I would say a big never!
 
The extra $20 is just to cover the pool maintenance. The feature of having a pool is factored into the rent. For some areas you need a pool to attract a certain kind of tenant. In other areas not.

If you can get away without a pool then obviously less headache when something goes wrong. This is my first ip with pool and no issues to date - touch wood.
 
I am based in North Queensland and grew up here, so I do understand why you ask the question. Summer is hot, hot, hot! However, most popular beaches do have stinger nets that you can swim in. Also, there are massive lagoons for swimming, water parks etc.

I have a pool in my PPOR, but would NEVER get one in an investment property. Pools come with all sorts of issues. Concrete ones get cracks, vinyl liner ones get holes which can be repaired, but a new liner costs around $8K, and fibreglass pools can actually pop right out of the ground in the event of heavy rain or flooding etc. Even just finding a leak can take months, while your pool sits there going green, and no-one can fix it!

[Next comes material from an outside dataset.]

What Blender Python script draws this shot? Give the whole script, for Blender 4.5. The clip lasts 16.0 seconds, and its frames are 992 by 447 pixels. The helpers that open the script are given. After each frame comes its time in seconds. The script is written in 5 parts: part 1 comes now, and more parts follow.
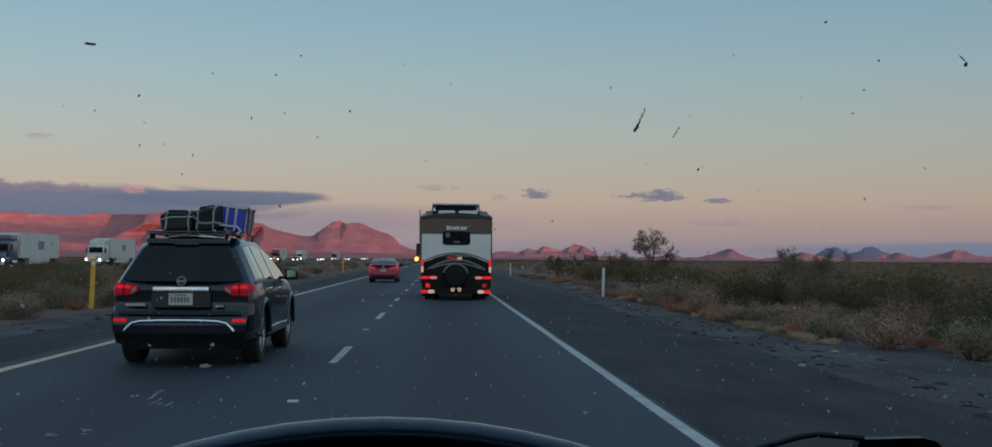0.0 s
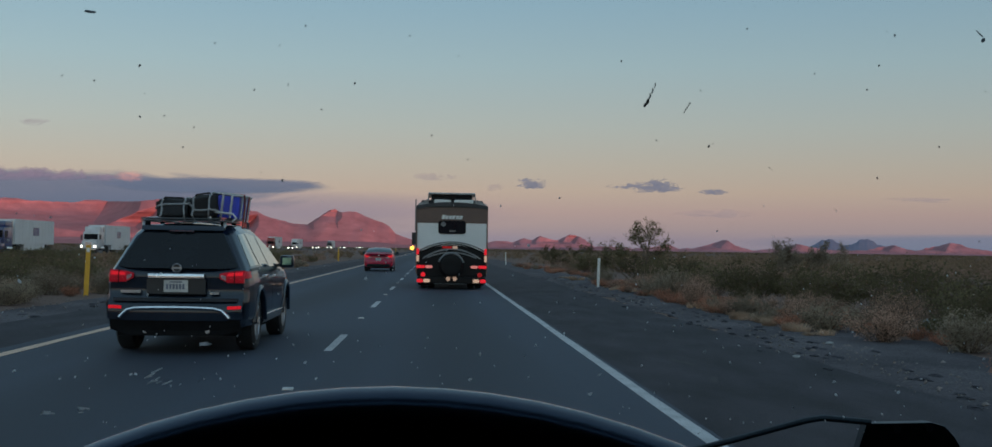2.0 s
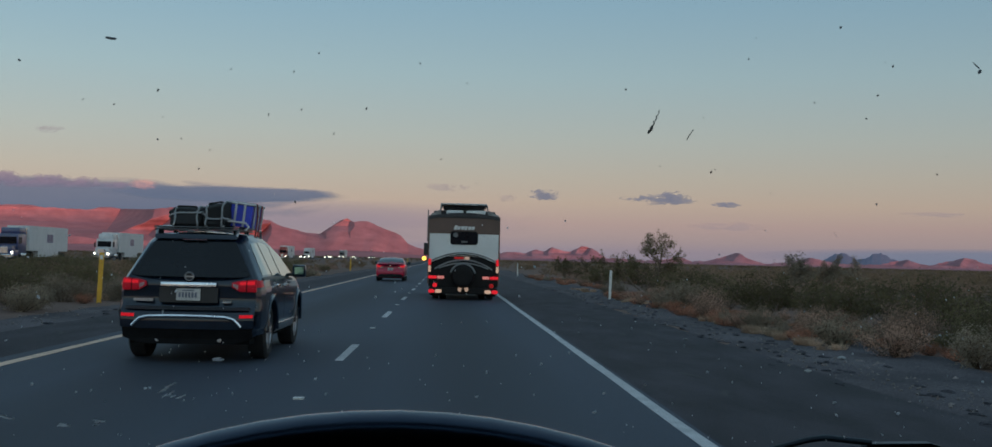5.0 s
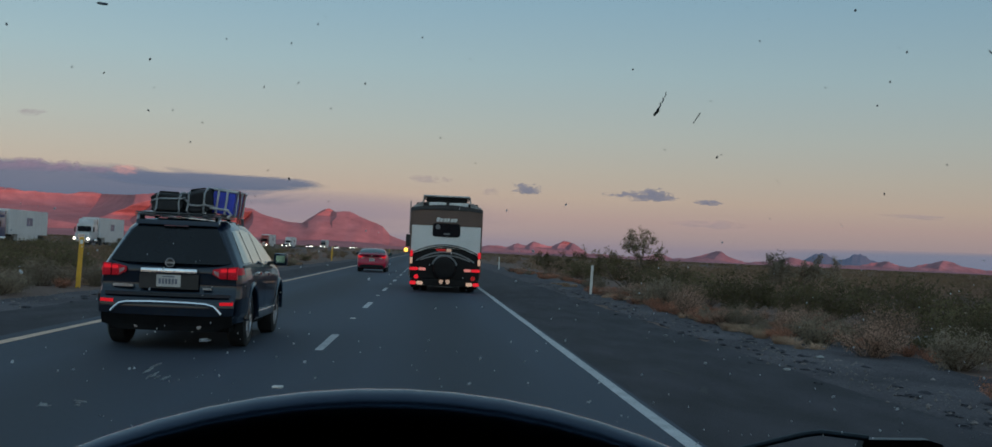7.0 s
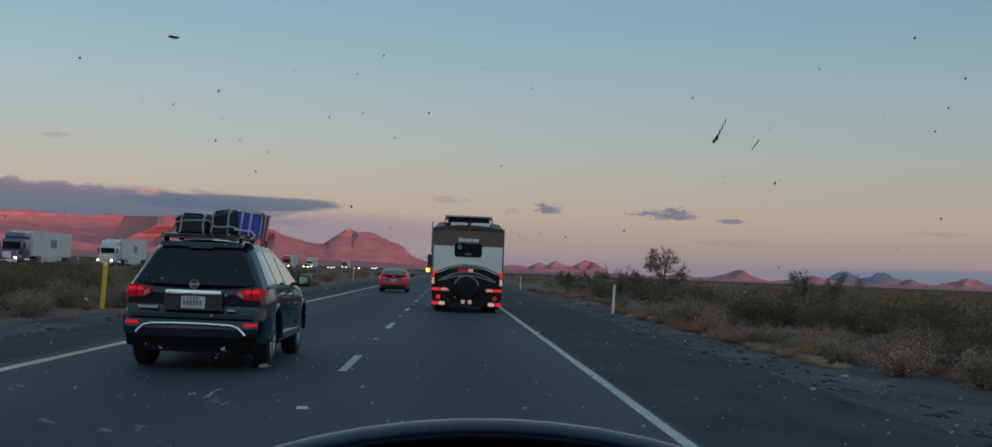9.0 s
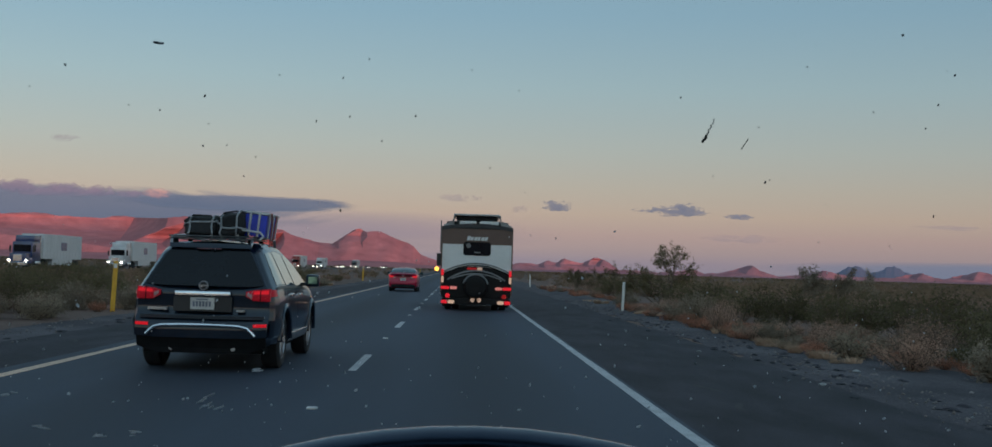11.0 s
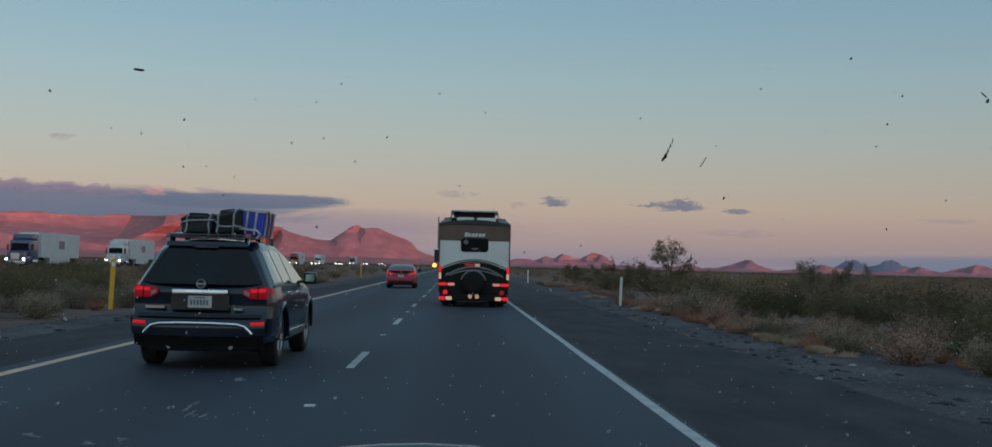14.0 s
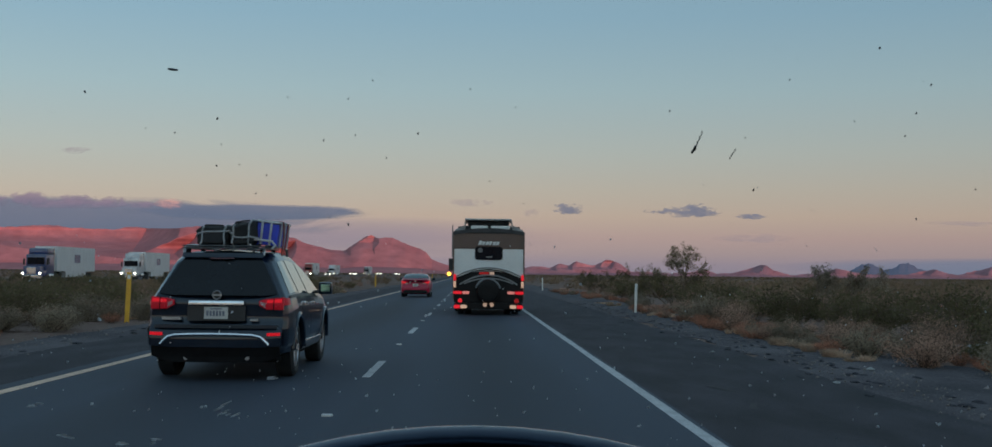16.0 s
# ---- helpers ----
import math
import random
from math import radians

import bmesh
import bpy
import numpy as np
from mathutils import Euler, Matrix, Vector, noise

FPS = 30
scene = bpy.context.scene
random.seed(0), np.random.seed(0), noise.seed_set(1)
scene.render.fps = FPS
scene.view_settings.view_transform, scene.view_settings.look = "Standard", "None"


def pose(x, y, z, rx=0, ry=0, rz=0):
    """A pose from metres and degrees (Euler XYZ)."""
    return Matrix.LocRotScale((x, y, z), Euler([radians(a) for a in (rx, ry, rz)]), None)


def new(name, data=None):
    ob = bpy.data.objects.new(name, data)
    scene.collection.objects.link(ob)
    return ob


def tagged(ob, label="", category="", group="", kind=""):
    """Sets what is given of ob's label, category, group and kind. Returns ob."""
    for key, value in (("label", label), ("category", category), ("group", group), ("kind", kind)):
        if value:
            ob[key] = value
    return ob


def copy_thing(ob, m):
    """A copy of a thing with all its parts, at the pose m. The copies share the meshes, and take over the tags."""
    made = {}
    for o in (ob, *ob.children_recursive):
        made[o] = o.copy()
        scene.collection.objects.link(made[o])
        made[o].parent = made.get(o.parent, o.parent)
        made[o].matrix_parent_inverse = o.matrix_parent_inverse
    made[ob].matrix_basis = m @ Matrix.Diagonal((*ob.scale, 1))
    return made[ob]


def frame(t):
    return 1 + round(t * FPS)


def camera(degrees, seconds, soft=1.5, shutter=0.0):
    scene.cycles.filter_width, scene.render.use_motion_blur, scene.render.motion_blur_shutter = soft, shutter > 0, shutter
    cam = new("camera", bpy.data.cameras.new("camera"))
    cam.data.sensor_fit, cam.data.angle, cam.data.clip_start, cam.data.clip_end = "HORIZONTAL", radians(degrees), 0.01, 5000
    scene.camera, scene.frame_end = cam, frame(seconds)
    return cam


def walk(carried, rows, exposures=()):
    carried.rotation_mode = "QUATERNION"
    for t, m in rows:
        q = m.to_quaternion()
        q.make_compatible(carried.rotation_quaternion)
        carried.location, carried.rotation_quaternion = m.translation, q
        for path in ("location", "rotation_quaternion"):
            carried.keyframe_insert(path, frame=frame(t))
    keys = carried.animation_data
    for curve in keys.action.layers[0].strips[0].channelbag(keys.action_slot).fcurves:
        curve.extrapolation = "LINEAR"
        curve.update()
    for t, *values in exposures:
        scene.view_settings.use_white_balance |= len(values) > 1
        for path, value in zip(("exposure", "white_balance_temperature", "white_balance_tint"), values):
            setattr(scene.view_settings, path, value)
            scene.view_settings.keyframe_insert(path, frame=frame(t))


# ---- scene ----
cam = camera(44.6, 16.0, soft=1.5)
# seconds, place (m), turn (degrees)
PATH = [
    (0.0, 0.000, -0.000, 1.450, 91.670, -0.400, -2.700),
    (0.5, -0.002, 0.006, 1.446, 91.622, -0.487, -2.699),
    (1.0, -0.001, 0.016, 1.449, 91.488, -0.691, -2.711),
    (1.5, 0.007, 0.015, 1.455, 91.415, -0.481, -2.814),
    (2.0, -0.006, 0.014, 1.442, 91.186, -0.801, -2.921),
    (2.5, -0.004, 0.000, 1.452, 91.130, -0.677, -3.081),
    (3.0, -0.007, -0.003, 1.454, 91.154, -0.734, -2.983),
    (3.5, -0.012, -0.017, 1.449, 91.451, -0.949, -2.566),
    (4.0, 0.002, -0.010, 1.449, 91.693, -0.816, -2.314),
    (6.5, -0.014, -0.000, 1.446, 91.531, -2.528, -2.818),
    (7.0, -0.013, 0.016, 1.442, 91.398, -2.514, -3.226),
    (7.5, -0.005, 0.000, 1.448, 91.503, -2.474, -3.428),
    (8.0, -0.021, -0.008, 1.445, 91.854, -2.135, -3.331),
    (8.5, -0.026, -0.007, 1.446, 92.189, -2.166, -2.647),
    (9.0, -0.038, 0.008, 1.445, 92.295, -2.258, -2.223),
    (11.5, -0.023, 0.010, 1.451, 92.104, -1.639, -1.747),
    (12.0, -0.022, -0.036, 1.457, 91.930, -1.866, -1.824),
    (12.5, -0.029, -0.026, 1.463, 91.845, -2.401, -2.049),
    (13.0, -0.021, -0.024, 1.467, 92.042, -2.197, -1.956),
    (13.5, -0.010, -0.007, 1.467, 91.942, -1.871, -1.973),
    (14.0, -0.009, -0.022, 1.460, 91.996, -1.357, -1.865),
    (14.5, -0.013, -0.031, 1.463, 92.172, -1.325, -1.746),
    (15.0, -0.012, -0.032, 1.464, 92.434, -0.944, -1.530),
    (15.5, -0.009, -0.024, 1.455, 92.420, -0.698, -1.357),
    (16.0, -0.020, -0.026, 1.451, 92.374, -0.627, -1.194),
]
walk(cam, [(t, pose(*p)) for t, *p in PATH], [(0.0, 0.5), (16.0, 0.5)])

# ---- light: dusk, the sun just above the added ridge behind ----
SUN_AZ = radians(150)  # clockwise from straight ahead
SUN_EL = radians(2.2)
TO_SUN = Vector((math.sin(SUN_AZ) * math.cos(SUN_EL), math.cos(SUN_AZ) * math.cos(SUN_EL), math.sin(SUN_EL)))
sun = new("sun", bpy.data.lights.new("sun", "SUN"))
sun.data.energy, sun.data.angle, sun.data.color = 2.1, radians(0.6), (1.0, 0.38, 0.31)
sun.matrix_world = Matrix.Translation((0, 0, 300)) @ TO_SUN.to_track_quat("Z", "Y").to_matrix().to_4x4()


SKY_GAIN = 0.735  # the sky against the exposure set with the walk


def lin(r, g, b):
    """Linear colour from 0..255 display values."""
    return tuple(((c / 255 + 0.055) / 1.055) ** 2.4 if c > 10 else c / 255 / 12.92 for c in (r, g, b)) + (1.0,)


world = bpy.data.worlds.new("dusk_sky")
scene.world = world
world.use_nodes = True
wn, wl = world.node_tree.nodes, world.node_tree.links
wn.clear()
w_out = wn.new("ShaderNodeOutputWorld")
w_sky = wn.new("ShaderNodeTexSky")
w_sky.sky_type, w_sky.sun_disc = "NISHITA", False
w_sky.sun_elevation, w_sky.sun_rotation = SUN_EL, SUN_AZ
w_geo = wn.new("ShaderNodeTexCoord")
w_sep = wn.new("ShaderNodeSeparateXYZ")
w_ramp = wn.new("ShaderNodeValToRGB")
w_bg, w_bg2, w_add = wn.new("ShaderNodeBackground"), wn.new("ShaderNodeBackground"), wn.new("ShaderNodeAddShader")
wl.new(w_geo.outputs["Generated"], w_sep.inputs[0])
w_root = wn.new("ShaderNodeMath")
w_root.operation, w_root.inputs[1].default_value = "POWER", 0.5
w_root.use_clamp = True
wl.new(w_sep.outputs["Z"], w_root.inputs[0])
wl.new(w_root.outputs[0], w_ramp.inputs[0])
SKY = [(0.0, (134, 130, 147)), (0.009, (145, 135, 147)), (0.018, (160, 144, 146)), (0.031, (172, 151, 147)), (0.048, (181, 164, 151)), (0.068, (177, 170, 159)),
       (0.10, (168, 175, 171)), (0.15, (152, 175, 182)), (0.21, (133, 166, 184)), (0.5, (112, 142, 160)), (1.0, (104, 126, 144))]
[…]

So, I would very strongly suggest that unless you are buying to live in it, don't buy something with a pool. I would also suggest that you think very carefully about buying into a complex with a pool and investigate the body corp fees thoroughly. As well as the supply and demand issues! In my experience, both pools and large body corps do not bode well for investors. I could go on about the body corp issues as well, but have done so in another thread.

Do yourself a favour, and buy a good investment without a pool!